:: WRITTEN PROBLEM ::
Please write the listing below out again exactly, leaving every picture behind.

= = = = = = =

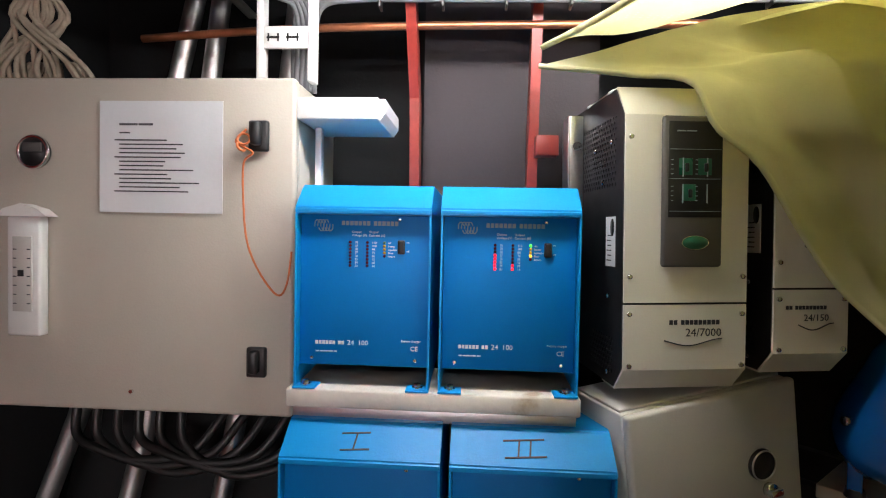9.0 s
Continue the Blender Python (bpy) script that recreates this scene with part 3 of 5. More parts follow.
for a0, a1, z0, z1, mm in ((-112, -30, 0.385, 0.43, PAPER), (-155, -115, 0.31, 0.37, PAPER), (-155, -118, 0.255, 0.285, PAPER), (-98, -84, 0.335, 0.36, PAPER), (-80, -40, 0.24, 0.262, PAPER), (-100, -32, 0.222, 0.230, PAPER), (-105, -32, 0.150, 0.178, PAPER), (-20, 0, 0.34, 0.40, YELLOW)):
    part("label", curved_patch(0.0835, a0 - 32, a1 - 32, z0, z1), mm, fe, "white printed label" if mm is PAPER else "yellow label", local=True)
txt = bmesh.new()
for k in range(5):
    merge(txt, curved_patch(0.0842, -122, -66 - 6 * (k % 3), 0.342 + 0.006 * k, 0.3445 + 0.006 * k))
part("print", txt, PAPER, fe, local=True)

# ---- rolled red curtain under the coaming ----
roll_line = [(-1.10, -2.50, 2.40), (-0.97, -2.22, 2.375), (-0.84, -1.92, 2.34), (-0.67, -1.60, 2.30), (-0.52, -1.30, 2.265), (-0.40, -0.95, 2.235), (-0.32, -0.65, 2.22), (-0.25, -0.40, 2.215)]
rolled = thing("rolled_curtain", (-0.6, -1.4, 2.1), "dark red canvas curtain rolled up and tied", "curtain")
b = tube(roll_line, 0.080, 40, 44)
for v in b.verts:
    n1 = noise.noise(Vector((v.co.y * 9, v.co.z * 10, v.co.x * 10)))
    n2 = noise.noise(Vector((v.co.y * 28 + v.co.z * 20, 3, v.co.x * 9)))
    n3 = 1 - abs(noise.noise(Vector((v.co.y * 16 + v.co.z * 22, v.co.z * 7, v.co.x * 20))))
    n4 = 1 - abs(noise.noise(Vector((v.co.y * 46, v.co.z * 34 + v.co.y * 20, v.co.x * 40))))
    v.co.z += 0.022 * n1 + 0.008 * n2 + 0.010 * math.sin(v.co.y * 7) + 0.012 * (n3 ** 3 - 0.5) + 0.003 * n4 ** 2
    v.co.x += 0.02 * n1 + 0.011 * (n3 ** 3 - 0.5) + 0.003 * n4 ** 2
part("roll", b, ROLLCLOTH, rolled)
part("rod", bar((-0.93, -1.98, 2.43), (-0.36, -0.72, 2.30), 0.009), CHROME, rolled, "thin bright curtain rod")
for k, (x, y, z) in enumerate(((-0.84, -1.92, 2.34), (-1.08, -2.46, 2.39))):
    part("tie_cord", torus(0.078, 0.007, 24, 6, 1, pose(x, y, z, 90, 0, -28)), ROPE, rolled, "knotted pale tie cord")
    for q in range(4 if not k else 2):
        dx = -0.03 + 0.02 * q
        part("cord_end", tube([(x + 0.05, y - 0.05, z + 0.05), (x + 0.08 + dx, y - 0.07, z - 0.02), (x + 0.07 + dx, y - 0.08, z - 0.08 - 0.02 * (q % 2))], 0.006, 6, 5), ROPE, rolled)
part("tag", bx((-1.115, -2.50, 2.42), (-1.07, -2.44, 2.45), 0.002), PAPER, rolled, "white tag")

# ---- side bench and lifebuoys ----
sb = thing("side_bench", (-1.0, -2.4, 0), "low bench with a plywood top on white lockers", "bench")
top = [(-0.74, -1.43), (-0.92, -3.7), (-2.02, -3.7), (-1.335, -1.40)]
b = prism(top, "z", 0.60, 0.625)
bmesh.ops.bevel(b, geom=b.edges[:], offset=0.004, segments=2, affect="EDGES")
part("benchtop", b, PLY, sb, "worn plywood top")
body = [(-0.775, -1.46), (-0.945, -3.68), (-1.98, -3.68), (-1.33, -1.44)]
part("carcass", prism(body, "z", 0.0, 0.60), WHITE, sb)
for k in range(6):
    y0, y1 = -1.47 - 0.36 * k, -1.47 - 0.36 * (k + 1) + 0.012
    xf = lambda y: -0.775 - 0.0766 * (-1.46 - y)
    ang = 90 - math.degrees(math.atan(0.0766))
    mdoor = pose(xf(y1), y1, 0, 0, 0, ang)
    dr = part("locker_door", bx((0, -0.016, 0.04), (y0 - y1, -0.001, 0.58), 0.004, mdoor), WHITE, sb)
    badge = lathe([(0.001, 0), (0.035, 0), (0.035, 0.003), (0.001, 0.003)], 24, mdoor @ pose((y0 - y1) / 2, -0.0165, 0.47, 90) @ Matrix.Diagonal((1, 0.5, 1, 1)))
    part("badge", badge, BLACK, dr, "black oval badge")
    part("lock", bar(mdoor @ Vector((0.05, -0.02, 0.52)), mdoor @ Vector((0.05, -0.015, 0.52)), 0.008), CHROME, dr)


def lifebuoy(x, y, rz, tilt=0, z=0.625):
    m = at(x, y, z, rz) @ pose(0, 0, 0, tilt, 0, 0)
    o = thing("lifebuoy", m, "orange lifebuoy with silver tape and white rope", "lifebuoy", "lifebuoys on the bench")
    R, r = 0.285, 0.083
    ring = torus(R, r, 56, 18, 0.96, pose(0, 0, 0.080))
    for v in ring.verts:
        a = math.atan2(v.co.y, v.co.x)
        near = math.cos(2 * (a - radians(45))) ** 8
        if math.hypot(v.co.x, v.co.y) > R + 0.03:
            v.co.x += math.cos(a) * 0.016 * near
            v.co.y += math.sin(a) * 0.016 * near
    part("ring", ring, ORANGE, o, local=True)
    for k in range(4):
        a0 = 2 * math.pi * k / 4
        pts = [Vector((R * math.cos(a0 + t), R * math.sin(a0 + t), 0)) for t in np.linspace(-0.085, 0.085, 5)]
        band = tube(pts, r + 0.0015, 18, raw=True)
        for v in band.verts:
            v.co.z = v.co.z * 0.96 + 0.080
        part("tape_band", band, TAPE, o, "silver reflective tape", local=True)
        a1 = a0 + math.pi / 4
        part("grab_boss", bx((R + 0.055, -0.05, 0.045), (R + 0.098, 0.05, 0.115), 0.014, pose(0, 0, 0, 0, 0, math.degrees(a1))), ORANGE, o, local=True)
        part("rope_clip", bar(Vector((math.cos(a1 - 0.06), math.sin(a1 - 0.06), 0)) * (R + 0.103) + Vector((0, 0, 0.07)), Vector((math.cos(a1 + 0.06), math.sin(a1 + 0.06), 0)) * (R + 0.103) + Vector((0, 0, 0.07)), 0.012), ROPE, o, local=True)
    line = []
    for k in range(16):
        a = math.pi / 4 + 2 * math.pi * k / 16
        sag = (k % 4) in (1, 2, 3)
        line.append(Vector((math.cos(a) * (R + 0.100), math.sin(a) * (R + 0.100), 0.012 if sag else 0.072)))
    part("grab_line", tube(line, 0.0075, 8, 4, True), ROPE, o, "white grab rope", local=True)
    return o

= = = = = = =

:: SOLUTION FOR THIS TASK ::
9.0 s
Continue the Blender Python (bpy) script that recreates this scene with part 3 of 5. More parts follow.
for a0, a1, z0, z1, mm in ((-112, -30, 0.385, 0.43, PAPER), (-155, -115, 0.31, 0.37, PAPER), (-155, -118, 0.255, 0.285, PAPER), (-98, -84, 0.335, 0.36, PAPER), (-80, -40, 0.24, 0.262, PAPER), (-100, -32, 0.222, 0.230, PAPER), (-105, -32, 0.150, 0.178, PAPER), (-20, 0, 0.34, 0.40, YELLOW)):
    part("label", curved_patch(0.0835, a0 - 32, a1 - 32, z0, z1), mm, fe, "white printed label" if mm is PAPER else "yellow label", local=True)
txt = bmesh.new()
for k in range(5):
    merge(txt, curved_patch(0.0842, -122, -66 - 6 * (k % 3), 0.342 + 0.006 * k, 0.3445 + 0.006 * k))
part("print", txt, PAPER, fe, local=True)

# ---- rolled red curtain under the coaming ----
roll_line = [(-1.10, -2.50, 2.40), (-0.97, -2.22, 2.375), (-0.84, -1.92, 2.34), (-0.67, -1.60, 2.30), (-0.52, -1.30, 2.265), (-0.40, -0.95, 2.235), (-0.32, -0.65, 2.22), (-0.25, -0.40, 2.215)]
rolled = thing("rolled_curtain", (-0.6, -1.4, 2.1), "dark red canvas curtain rolled up and tied", "curtain")
b = tube(roll_line, 0.080, 40, 44)
for v in b.verts:
    n1 = noise.noise(Vector((v.co.y * 9, v.co.z * 10, v.co.x * 10)))
    n2 = noise.noise(Vector((v.co.y * 28 + v.co.z * 20, 3, v.co.x * 9)))
    n3 = 1 - abs(noise.noise(Vector((v.co.y * 16 + v.co.z * 22, v.co.z * 7, v.co.x * 20))))
    n4 = 1 - abs(noise.noise(Vector((v.co.y * 46, v.co.z * 34 + v.co.y * 20, v.co.x * 40))))
    v.co.z += 0.022 * n1 + 0.008 * n2 + 0.010 * math.sin(v.co.y * 7) + 0.012 * (n3 ** 3 - 0.5) + 0.003 * n4 ** 2
    v.co.x += 0.02 * n1 + 0.011 * (n3 ** 3 - 0.5) + 0.003 * n4 ** 2
part("roll", b, ROLLCLOTH, rolled)
part("rod", bar((-0.93, -1.98, 2.43), (-0.36, -0.72, 2.30), 0.009), CHROME, rolled, "thin bright curtain rod")
for k, (x, y, z) in enumerate(((-0.84, -1.92, 2.34), (-1.08, -2.46, 2.39))):
    part("tie_cord", torus(0.078, 0.007, 24, 6, 1, pose(x, y, z, 90, 0, -28)), ROPE, rolled, "knotted pale tie cord")
    for q in range(4 if not k else 2):
        dx = -0.03 + 0.02 * q
        part("cord_end", tube([(x + 0.05, y - 0.05, z + 0.05), (x + 0.08 + dx, y - 0.07, z - 0.02), (x + 0.07 + dx, y - 0.08, z - 0.08 - 0.02 * (q % 2))], 0.006, 6, 5), ROPE, rolled)
part("tag", bx((-1.115, -2.50, 2.42), (-1.07, -2.44, 2.45), 0.002), PAPER, rolled, "white tag")

# ---- side bench and lifebuoys ----
sb = thing("side_bench", (-1.0, -2.4, 0), "low bench with a plywood top on white lockers", "bench")
top = [(-0.74, -1.43), (-0.92, -3.7), (-2.02, -3.7), (-1.335, -1.40)]
b = prism(top, "z", 0.60, 0.625)
bmesh.ops.bevel(b, geom=b.edges[:], offset=0.004, segments=2, affect="EDGES")
part("benchtop", b, PLY, sb, "worn plywood top")
body = [(-0.775, -1.46), (-0.945, -3.68), (-1.98, -3.68), (-1.33, -1.44)]
part("carcass", prism(body, "z", 0.0, 0.60), WHITE, sb)
for k in range(6):
    y0, y1 = -1.47 - 0.36 * k, -1.47 - 0.36 * (k + 1) + 0.012
    xf = lambda y: -0.775 - 0.0766 * (-1.46 - y)
    ang = 90 - math.degrees(math.atan(0.0766))
    mdoor = pose(xf(y1), y1, 0, 0, 0, ang)
    dr = part("locker_door", bx((0, -0.016, 0.04), (y0 - y1, -0.001, 0.58), 0.004, mdoor), WHITE, sb)
    badge = lathe([(0.001, 0), (0.035, 0), (0.035, 0.003), (0.001, 0.003)], 24, mdoor @ pose((y0 - y1) / 2, -0.0165, 0.47, 90) @ Matrix.Diagonal((1, 0.5, 1, 1)))
    part("badge", badge, BLACK, dr, "black oval badge")
    part("lock", bar(mdoor @ Vector((0.05, -0.02, 0.52)), mdoor @ Vector((0.05, -0.015, 0.52)), 0.008), CHROME, dr)


def lifebuoy(x, y, rz, tilt=0, z=0.625):
    m = at(x, y, z, rz) @ pose(0, 0, 0, tilt, 0, 0)
    o = thing("lifebuoy", m, "orange lifebuoy with silver tape and white rope", "lifebuoy", "lifebuoys on the bench")
    R, r = 0.285, 0.083
    ring = torus(R, r, 56, 18, 0.96, pose(0, 0, 0.080))
    for v in ring.verts:
        a = math.atan2(v.co.y, v.co.x)
        near = math.cos(2 * (a - radians(45))) ** 8
        if math.hypot(v.co.x, v.co.y) > R + 0.03:
            v.co.x += math.cos(a) * 0.016 * near
            v.co.y += math.sin(a) * 0.016 * near
    part("ring", ring, ORANGE, o, local=True)
    for k in range(4):
        a0 = 2 * math.pi * k / 4
        pts = [Vector((R * math.cos(a0 + t), R * math.sin(a0 + t), 0)) for t in np.linspace(-0.085, 0.085, 5)]
        band = tube(pts, r + 0.0015, 18, raw=True)
        for v in band.verts:
            v.co.z = v.co.z * 0.96 + 0.080
        part("tape_band", band, TAPE, o, "silver reflective tape", local=True)
        a1 = a0 + math.pi / 4
        part("grab_boss", bx((R + 0.055, -0.05, 0.045), (R + 0.098, 0.05, 0.115), 0.014, pose(0, 0, 0, 0, 0, math.degrees(a1))), ORANGE, o, local=True)
        part("rope_clip", bar(Vector((math.cos(a1 - 0.06), math.sin(a1 - 0.06), 0)) * (R + 0.103) + Vector((0, 0, 0.07)), Vector((math.cos(a1 + 0.06), math.sin(a1 + 0.06), 0)) * (R + 0.103) + Vector((0, 0, 0.07)), 0.012), ROPE, o, local=True)
    line = []
    for k in range(16):
        a = math.pi / 4 + 2 * math.pi * k / 16
        sag = (k % 4) in (1, 2, 3)
        line.append(Vector((math.cos(a) * (R + 0.100), math.sin(a) * (R + 0.100), 0.012 if sag else 0.072)))
    part("grab_line", tube(line, 0.0075, 8, 4, True), ROPE, o, "white grab rope", local=True)
    return o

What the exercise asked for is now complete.